CVM aponta indícios contra irmãos Batista

André Guilherme Vieira

10/08/2017

 

 

A procuradoria especializada da Comissão de Valores Mobiliários (CVM) afirmou em parecer sigiloso, que motivou inquérito conduzido pela Polícia Federal (PF) e pelo Ministério Público Federal (MPF), que existem indícios de que os controladores da JBS teriam usado informações privilegiadas no mercado de ações e de dólar futuro.

De acordo com o documento, obtido pelo Valor, "restam caracterizados, ao menos no campo indiciário, todos os elementos do tipo penal" sobre as suspeitas de uso de informações privilegiadas (insider) por Joesley e Wesley Batista, controladores da JBS, para minimizar perdas financeiras e obter vantagens no mercado de dólar futuro com a divulgação de seus acordos de delação premiada.

O documento, datado de 19 de maio, dois dias depois de a delação premiada dos irmãos ter sido tornada pública, é assinado pelo então procurador-chefe em exercício da CVM, Celso Serra Filho.

Ouvidos ontem na sede da PF de São Paulo pelo delegado Edson Garutti Moreira e por técnicos da CVM, os irmãos Batista negaram ter cometido irregularidades. Em mais de duas horas de depoimento, Joesley defendeu a licitude das operações de venda de ações e afirmou que não tinha como saber qual seria a data de divulgação de seu acordo de delação premiada. Ele disse também que não tinha como dimensionar a extensão do impacto que a delação premiada causaria no preço das ações da JBS.

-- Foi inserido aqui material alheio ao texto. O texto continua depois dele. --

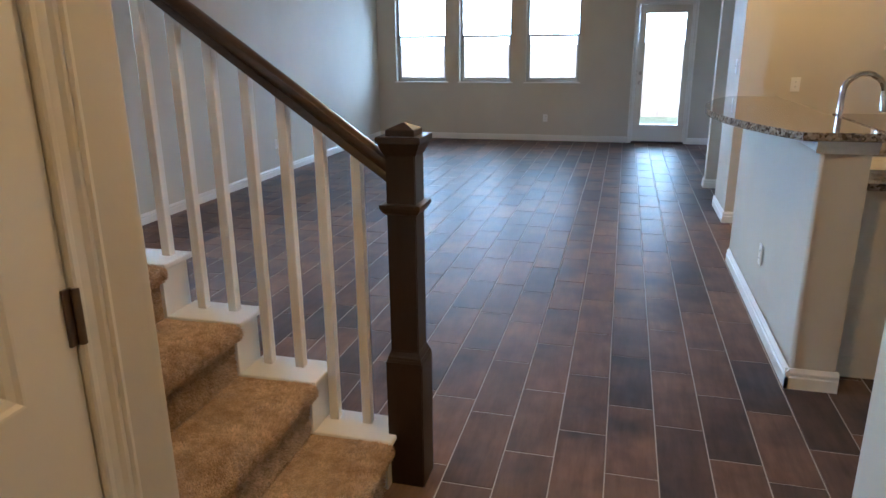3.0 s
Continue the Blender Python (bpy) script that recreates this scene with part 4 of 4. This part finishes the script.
# ---- outside ----
def fence(name, a, b, base, top, label, mat):
    """A close-board fence of separate boards from a to b."""
    a, b = Vector(a), Vector(b)
    L = (b - a).length
    d = (b - a).normalized()
    f = thing(name, (*((a + b) / 2)[:2], base), label, "fence", kind="stuff")
    rng = random.Random(int(L * 10))
    bm = bmesh.new()
    n = int(L / 0.145)
    ang = math.atan2(d.y, d.x)
    for i in range(n):
        m = Matrix.Translation((*(a + d * (i + 0.5) * L / n)[:2], 0)) @ Matrix.Rotation(ang + rng.uniform(-0.02, 0.02), 4, "Z")
        h = top + rng.uniform(-0.015, 0.015)
        poly = [(-0.0724, base), (0.0724, base), (0.0724, h - 0.02), (0.055, h), (-0.055, h), (-0.0724, h - 0.02)]
        t = bmesh.new()
        add_prism(t, poly, "y", -0.008, 0.008)
        bmesh.ops.transform(t, matrix=m, verts=t.verts)
        me = bpy.data.meshes.new("tmp")
        t.to_mesh(me)
        t.free()
        bm.from_mesh(me)
        bpy.data.meshes.remove(me)
    part("boards", bm, mat, f)
    for z in (base + 0.3, top - 0.35):
        part("rail", turned(box(-L / 2, L / 2, 0.010, 0.05, z, z + 0.085), Matrix.Translation((*((a + b) / 2)[:2], 0)) @ Matrix.Rotation(ang, 4, "Z")), mat, f)


fence("garden_fence", (-9, 17.0, 0), (12, 17.0, 0), -0.352, 1.50, "pale cedar board fence across the back garden", M_FENCE)
fence("side_fence", (-6.6, -6, 0), (-6.6, 16.9, 0), -0.352, 1.12, "weathered grey board fence beside the house", M_FENCE_GREY)


def neighbour(name, x0, x1, y0, y1, eave, ridge, label):
    h = thing(name, ((x0 + x1) / 2, (y0 + y1) / 2, -0.35), label, "house")
    part("wall", box(x0, x1, y0, y1, -0.352, eave), M_SIDING, h)
    cx = (x0 + x1) / 2
    e = 0.5
    bm = bmesh.new()
    v = [bm.verts.new(c) for c in ((x0 - e, y0 - e, eave - 0.1), (x1 + e, y0 - e, eave - 0.1), (x1 + e, y1 + e, eave - 0.1), (x0 - e, y1 + e, eave - 0.1),
                                   (x0 + (y1 - y0) / 2.2, (y0 + y1) / 2, ridge), (x1 - (y1 - y0) / 2.2, (y0 + y1) / 2, ridge))]
    for q in ((0, 1, 5, 4), (1, 2, 5), (2, 3, 4, 5), (3, 0, 4), (3, 2, 1, 0)):
        bm.faces.new([v[i] for i in q])
    part("roof", bm, M_ROOF, h)


neighbour("neighbour_house", -10.5, -5.2, 38, 42, 1.05, 1.75, "single-storey neighbour house with grey hipped roof")

# patio post and eave seen through the windows
patio_cover = thing("patio_cover", (0.9, 11.0, -0.06), "white patio cover on a square post beside the house", "patio cover")
part("post", box(-0.74, -0.60, 12.1, 12.24, -0.06, 2.62, bevel=0.006), M_TRIM, patio_cover)
part("beam", box(-0.80, 4.0, 12.05, 12.3, 2.62, 2.85, bevel=0.01), M_SIDING, patio_cover)
part("cover", box(-0.85, 4.1, 9.38, 12.5, 2.86, 2.98), M_SIDING, patio_cover)


# bright hazy sky low over the gardens
haze = structure(part("backdrop", slab("x", -70.2, -70, -120, 75, -0.4, 95), M_HAZE), "bright white hazy sky beyond the gardens", "backdrop")
haze2 = structure(part("backdrop_north", slab("y", 75, 75.2, -70, 90, -0.4, 95), M_HAZE_N), "bright white hazy sky beyond the gardens", "backdrop")

# ---- floor tiles ----
PX, PY, G = 0.1858, 0.5005, 0.0044
KNOWN = {-3: 0.30, -2: 0.46, -1: 0.235, 0: 0.197, 1: 0.098, 2: 0.342, 3: 0.038, 4: 0.285, 5: 0.162, 6: 0.466, 7: 0.368, 8: 0.12}
me_cache = {}


def tile_mesh(w, d):
    k = (round(w, 4), round(d, 4))
    if k not in me_cache:
        bm = bmesh.new()
        b, z0, z1 = 0.0025, -0.005, 0.0
        lo = [bm.verts.new((sx * w / 2, sy * d / 2, z)) for z in (z0, z1 - 0.0022) for sx, sy in ((-1, -1), (1, -1), (1, 1), (-1, 1))]
        hi = [bm.verts.new((sx * (w / 2 - b), sy * (d / 2 - b), z1)) for sx, sy in ((-1, -1), (1, -1), (1, 1), (-1, 1))]
        bm.faces.new(hi)
        for i in range(4):
            j = (i + 1) % 4
            bm.faces.new((lo[i], lo[j], lo[4 + j], lo[4 + i]))
            bm.faces.new((lo[4 + i], lo[4 + j], hi[j], hi[i]))
        bmesh.ops.recalc_face_normals(bm, faces=bm.faces)
        me = bpy.data.meshes.new("tile")
        bm.to_mesh(me)
        bm.free()
        me.materials.append(M_TILE)
        me_cache[k] = me
    return me_cache[k]


rng = random.Random(11)
near, rest_v, rest_f = [], [], []
for i in range(-20, 28):
    xa, xb = -0.036 + i * PX, -0.036 + (i + 1) * PX
    off = KNOWN.get(i, PY * ((i * 0.38 + 0.13) % 1))
    if xb < XL or xa > 5.2:
        continue
    for j in range(-14, 22):
        ya, yb = off + j * PY, off + (j + 1) * PY
        if yb < -5.2 or ya > YF or (yb < 0.1 and xb < -0.2):
            continue
        x0, x1 = max(xa, XL) + G / 2, min(xb, 5.2) - G / 2
        y0, y1 = max(ya, -5.2) + G / 2, min(yb, YF) - G / 2
        if x1 - x0 < 0.01 or y1 - y0 < 0.01:
            continue
        cx, cy = (x0 + x1) / 2, (y0 + y1) / 2
        dz = rng.uniform(-0.0006, 0.0004)
        if -0.3 < cx < 1.75 and -0.9 < cy < 5.2 and len(near) < 300:
            near.append((x1 - x0, y1 - y0, cx, cy, dz))
        else:
            s = len(rest_v)
            b = 0.0025
            for z, q in ((-0.005, 0), (-0.0022, 0), (0.0, b)):
                rest_v += [(x0 + q, y0 + q, z + dz), (x1 - q, y0 + q, z + dz), (x1 - q, y1 - q, z + dz), (x0 + q, y1 - q, z + dz)]
            rest_f.append((s + 8, s + 9, s + 10, s + 11))
            for k in range(4):
                n = (k + 1) % 4
                rest_f.append((s + k, s + n, s + 4 + n, s + 4 + k))
                rest_f.append((s + 4 + k, s + 4 + n, s + 8 + n, s + 8 + k))
me = bpy.data.meshes.new("tiles")
me.from_pydata(rest_v, [], rest_f)
me.materials.append(M_TILE)
rest = new("tiles", me)
rest.parent = floor
tagged(rest, "dark brown wood-look tiles in staggered rows", kind="stuff")
for w, d, cx, cy, dz in near:
    t = new("tile", tile_mesh(w, d))
    t.location = (cx, cy, dz)
    t.parent = floor
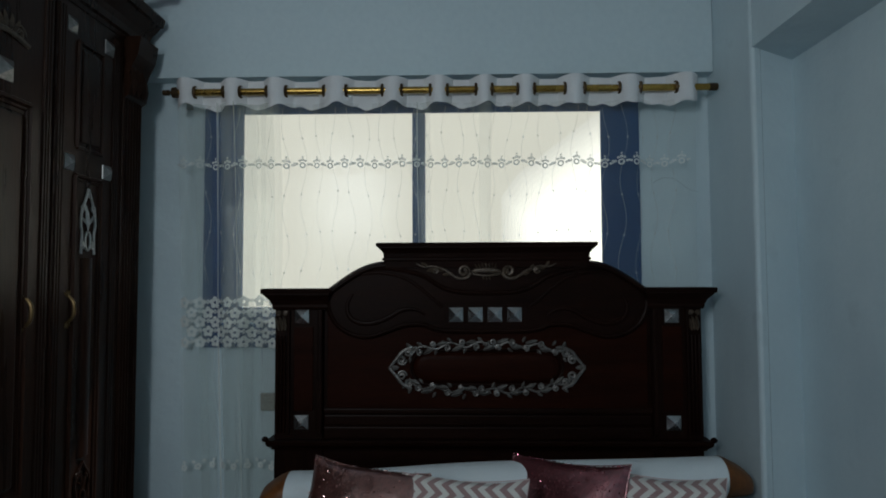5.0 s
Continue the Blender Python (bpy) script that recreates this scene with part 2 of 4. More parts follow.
GLINTRED = surface("single_berry_sequins", (0.36, 0.09, 0.13), (0.68, 0.30, 0.36), 0.16, 0.95, 40, 200, 0.0, spread=0.05)
VOILE = sheer("white_voile", (0.74, 0.85, 0.79), 0.885, 0.03)
GATHER = sheer("gathered_white_voile", (0.76, 0.85, 0.80), 0.87, 0.03)
EDGE = sheer("doubled_voile_edge", (0.82, 0.88, 0.86), 0.50, 0.08, 0.75)
LACE = sheer("white_embroidery", (0.84, 0.88, 0.87), 0.10, 0.08, 0.8)
THREAD = sheer("white_thread", (0.78, 0.82, 0.83), 0.45)
LANE = glow("cream_lane_wall_glow", (1.0, 0.955, 0.83), 1.0)
glass, gn, gl, gb = material("window_glass")
gt, gg, gm = gn.new("ShaderNodeBsdfTransparent"), gn.new("ShaderNodeBsdfGlossy"), gn.new("ShaderNodeMixShader")
gt.inputs[0].default_value = (0.95, 0.96, 0.95, 1)
gg.inputs["Roughness"].default_value = 0.22
gm.inputs[0].default_value = 0.02
gl.new(gt.outputs[0], gm.inputs[1])
gl.new(gg.outputs[0], gm.inputs[2])
gl.new(gm.outputs[0], gn["Material Output"].inputs[0])


# ---- builders ----
def part(name, bm, mat, parent=None, label="", smooth=False):
    me = bpy.data.meshes.new(name)
    bmesh.ops.recalc_face_normals(bm, faces=bm.faces)
    bm.to_mesh(me)
    bm.free()
    if smooth:
        for p in me.polygons:
            p.use_smooth = True
        me.set_sharp_from_angle(angle=radians(38))
    me.materials.append(mat)
    ob = new(name, me)
    if parent:
        ob.parent = parent
    if label:
        ob["label"] = label
    return ob


def thing(name, at, label, category, group="", kind=""):
    ob = new(name)
    ob.empty_display_size = 0.05
    ob.matrix_world = at if isinstance(at, Matrix) else Matrix.Translation(at)
    return tagged(ob, label, category, group, kind)


def box(bm, x0, x1, y0, y1, z0, z1, bevel=0.0):
    vs = bmesh.ops.create_cube(bm, size=1.0)["verts"]
    for v in vs:
        v.co = Vector((x0 + (v.co.x + 0.5) * (x1 - x0), y0 + (v.co.y + 0.5) * (y1 - y0), z0 + (v.co.z + 0.5) * (z1 - z0)))
    if bevel:
        edges = list({e for v in vs for e in v.link_edges})
        bmesh.ops.bevel(bm, geom=edges, offset=bevel, segments=2, affect="EDGES", profile=0.6)
    return bm


def boxed(x0, x1, y0, y1, z0, z1, bevel=0.0):
    return box(bmesh.new(), x0, x1, y0, y1, z0, z1, bevel)


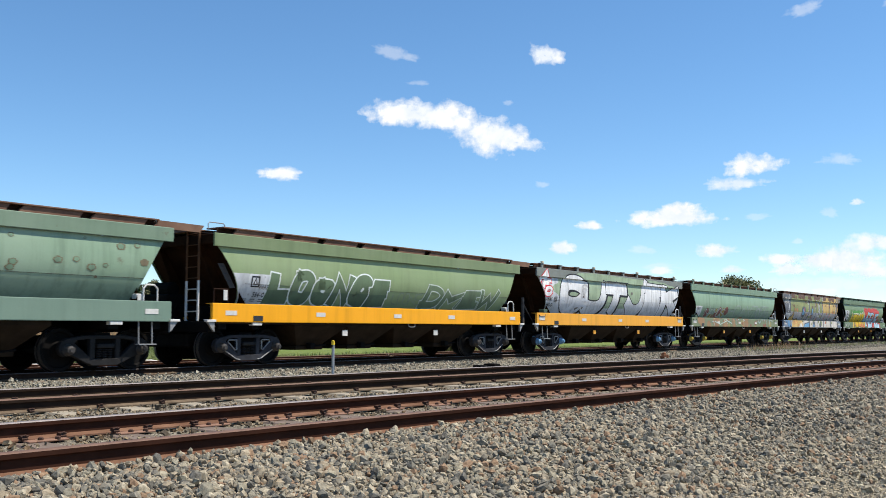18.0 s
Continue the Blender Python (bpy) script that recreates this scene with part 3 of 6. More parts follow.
def build_clouds():
    for az, el, wd, hi, dr, sd, de, rg, sl in (
            (51.3, 13.3, 5.4, 1.9, 1.66, 1, 1.0, 0.18, -0.02), (54.0, 13.0, 5.6, 2.0, 1.66, 33, 1.0, 0.16, 0.06), (56.7, 11.95, 5.6, 2.9, 1.66, 2, 1.0, 0.16, 0.10), (58.5, 11.5, 3.6, 1.4, 1.66, 25, 1.0, 0.18, 0.12),
            (60.32, 16.66, 2.3, 1.4, 1.63, 3, 0.95, 0.2, 0.2), (50.9, 16.9, 3.2, 0.9, 1.36, 4, 0.6, 0.25, 0.2), (52.43, 15.14, 1.5, 0.42, 1.37, 5, 0.5, 0.2, 0.0),
            (43.8, 9.47, 2.8, 0.95, 1.3, 6, 0.95, 0.2, 0.05), (72.8, 9.6, 3.8, 1.5, 1.12, 7, 1.0, 0.2, -0.05), (71.4, 8.6, 3.9, 0.9, 1.12, 8, 0.8, 0.25, 0.0),
            (77.3, 9.65, 2.3, 0.8, 1.09, 9, 0.7, 0.25, 0.05), (67.9, 6.7, 6.5, 1.35, 1.08, 10, 1.0, 0.18, 0.0), (68.4, 7.2, 3.0, 1.0, 1.08, 11, 1.0, 0.2, 0.0),
            (63.07, 6.34, 2.0, 0.65, 0.96, 12, 0.95, 0.2, 0.05), (61.4, 5.0, 1.9, 1.0, 0.86, 13, 0.9, 0.25, 0.0), (70.4, 4.7, 2.9, 0.95, 0.6, 14, 0.95, 0.2, 0.0),
            (74.1, 4.1, 2.7, 0.75, 0.39, 15, 0.9, 0.2, 0.0), (66.3, 4.8, 1.9, 0.55, 0.61, 16, 0.6, 0.25, 0.1), (77.6, 3.9, 5.4, 2.0, 0.26, 17, 0.95, 0.22, 0.0),
            (79.3, 4.9, 3.6, 1.2, 0.25, 18, 0.85, 0.2, 0.0), (76.8, 6.7, 1.1, 0.7, 0.58, 19, 0.6, 0.25, 0.1), (75.8, 18.2, 2.3, 0.9, 1.42, 20, 0.7, 0.25, -0.2),
            (60.2, 8.9, 1.1, 0.45, 0.97, 21, 0.6, 0.2, 0.0), (72.8, 6.6, 1.7, 0.5, 0.66, 22, 0.5, 0.25, 0.0), (31.7, 3.5, 2.0, 0.75, 0.19, 23, 0.9, 0.2, 0.0),
            (29.9, 4.9, 2.0, 1.0, 0.25, 24, 0.75, 0.25, 0.3), (33.0, 2.8, 1.6, 0.65, 0.13, 26, 0.75, 0.2, 0.0), (67.2, 3.8, 2.5, 0.5, 0.41, 27, 0.6, 0.22, 0.0),
            (75.9, 2.6, 9.0, 1.1, 0.13, 28, 0.6, 0.2, 0.0), (75.1, 5.1, 0.8, 0.4, 0.46, 29, 0.7, 0.2, 0.0), (80.2, 18.0, 0.9, 0.7, 1.4, 30, 0.6, 0.2, -0.3), (58.0, 13.9, 0.7, 0.4, 1.6, 31, 0.5, 0.2, 0.0), (71.4, 3.55, 1.6, 0.6, 0.4, 41, 0.8, 0.25, 0.0),
            (67.3, 3.55, 1.9, 0.55, 0.4, 42, 0.75, 0.25, 0.0), (75.6, 2.15, 3.4, 0.6, 0.15, 43, 0.74, 0.25, 0.0), (78.3, 7.2, 0.8, 0.45, 0.6, 44, 0.74, 0.2, 0.0),
            (74.6, 3.5, 2.2, 0.9, 0.26, 45, 0.9, 0.3, 0.0), (76.2, 4.0, 2.6, 1.0, 0.26, 46, 0.95, 0.3, 0.0), (79.0, 3.2, 2.8, 1.0, 0.26, 47, 0.9, 0.3, 0.0)):
        cloud(az, el, wd, hi, dr, sd, de, rg, sl)


build_clouds()


# ---- the grain train ----
PITCH_M, HALF = 14.66, 6.75
FLANK = ((2.79, 1.370), (2.62, 1.393), (2.45, 1.407), (2.25, 1.411), (2.08, 1.396), (1.92, 1.357), (1.76, 1.295), (1.61, 1.212), (1.47, 1.112))
CUTS = tuple(z for z, _ in FLANK)


def side_y(z, below):
    """Half-width of the flank at the height z; below tells the chord from the sheet under it at a step."""
    if z > 2.79 or (z == 2.79 and not below):
        return 1.45
    if z < 1.47 or (z == 1.47 and below):
        return 1.45
    pts = FLANK
    for (za, ya), (zb, yb) in zip(pts, pts[1:]):
        if zb <= z <= za:
            return ya + (yb - ya) * (za - z) / (za - zb)
    return 1.45


def end_inset(z, s=-1):
    """How far the hopper's sloping end lies inside the chord's end at the height z; the trailing end slopes further in."""
    t = min(max((2.79 - z) / 1.32, 0), 1)
    return 0.18 + 0.76 * (1 - (1 - t) ** 1.4) if s < 0 else 0.20 + 0.62 * (1 - (1 - t) ** 1.5)


def shell_part(w, mat):
    """The two curved flanks of the grain hopper with their sloping ends."""
    for s in (-1, 1):
        bm = bmesh.new()
        rows = []
        for z, y in FLANK:
            e, g = HALF - end_inset(z), HALF - end_inset(z, 1)
            rows.append([bm.verts.new((x, s * y, z)) for x in (-e, -4.4, -2.2, 0, 2.2, 4.4, g)])
        for a, b in zip(rows, rows[1:]):
            for k in range(6):
                bm.faces.new((a[k], a[k + 1], b[k + 1], b[k]))
        bmesh.ops.recalc_face_normals(bm, faces=bm.faces)
        bmesh.ops.solidify(bm, geom=bm.faces, thickness=0.02)
        for f in bm.faces:
            f.smooth = True
        for e in bm.edges:
            e.smooth = e.calc_face_angle(0) < 0.6
        part("side_sheet", bm, mat, w)
    # welded seam along the flank
    bm = box(bmesh.new(), -HALF + 1.0, HALF - 0.7, -1.372, -1.364, 1.947, 1.955)
    part("seam", bm, SEAM_DIRT, w, "thin dark welded seam")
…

Já Wesley Batista deu explicações sobre as operações de recompra de ações e de hedge cambial, apontando quais foram os critérios técnicos e econômicos adotados. Segundo o empresário, a JBS tem atuado de forma padronizada há mais de cinco anos, sem que tenha havido qualquer alteração nessa conduta.

Os irmãos Batista poderão ser responsabilizados criminalmente por terem evitado perda de R$ 138 milhões com vendas de ações da empresa e lucrado no mercado de dólar futuro poucos dias antes de assinarem acordo de delação premiada com a Procuradoria-Geral da República (PGR), firmado em 3 de maio.

Entre 24 e 27 de abril, a JBS adquiriu 12,5 milhões de ações tendo como contraparte o mercado (investidores sem ligação com a companhia), e 7,2 milhões de ações que foram vendidas pela FB Participações - empresa que reúne os negócios da família Batista.

O parecer da CVM aponta "circunstâncias suspeitas" envolvendo as operações no mercado de dólar futuro. "O comportamento da companhia em questão foge ao usualmente praticado nos últimos meses (janeiro a abril de 2017), quando a JBS S.A, a despeito de possuir uma participação relativamente ativa nesses mercados de dólar futuro, não assumiu posições líquidas compradoras dessa magnitude".

O documento também destaca que a posição compradora da JBS "se deu nos momentos finais do pregão, majoritariamente a partir das 16h, situação que contrasta fortemente com o observado nos pregões de 8 a 16 de maio, quando a posição líquida final era próxima de zero".

Segundo o parecer, a JBS foi a segunda maior compradora líquida de contratos de dólar futuro em 17 de maio, com posição totalizada em 7630 contratos.

O procurador-chefe da CVM destaca que "informações relacionadas a um acordo de colaboração dessa natureza interferem não só na percepção sobre os negócios da companhia, mas na percepção dos investidores sobre a própria estabilidade institucional do país".

O parecer aponta também que é "desnecessário dizer que a informação vazada na noite de 17 de maio de 2017 era potencialmente capaz de gerar vantagem em negociação no mercado de capitais, tanto ações de emissão da JBS S.A, como contratos de dólar futuro".

Procurado, o advogado dos irmãos Batista, criminalista Pierpaolo Cruz Bottini, afirmou que o parecer da CVM foi elaborado antes da tomada de depoimento de Joesley e Wesley pela PF, e que o documento não levou em consideração as explicações apresentadas pelos dois sócios da JBS.

 

 

Valor econômico, v. 17, n. 4316, 10/08/2017. Política, p. A8.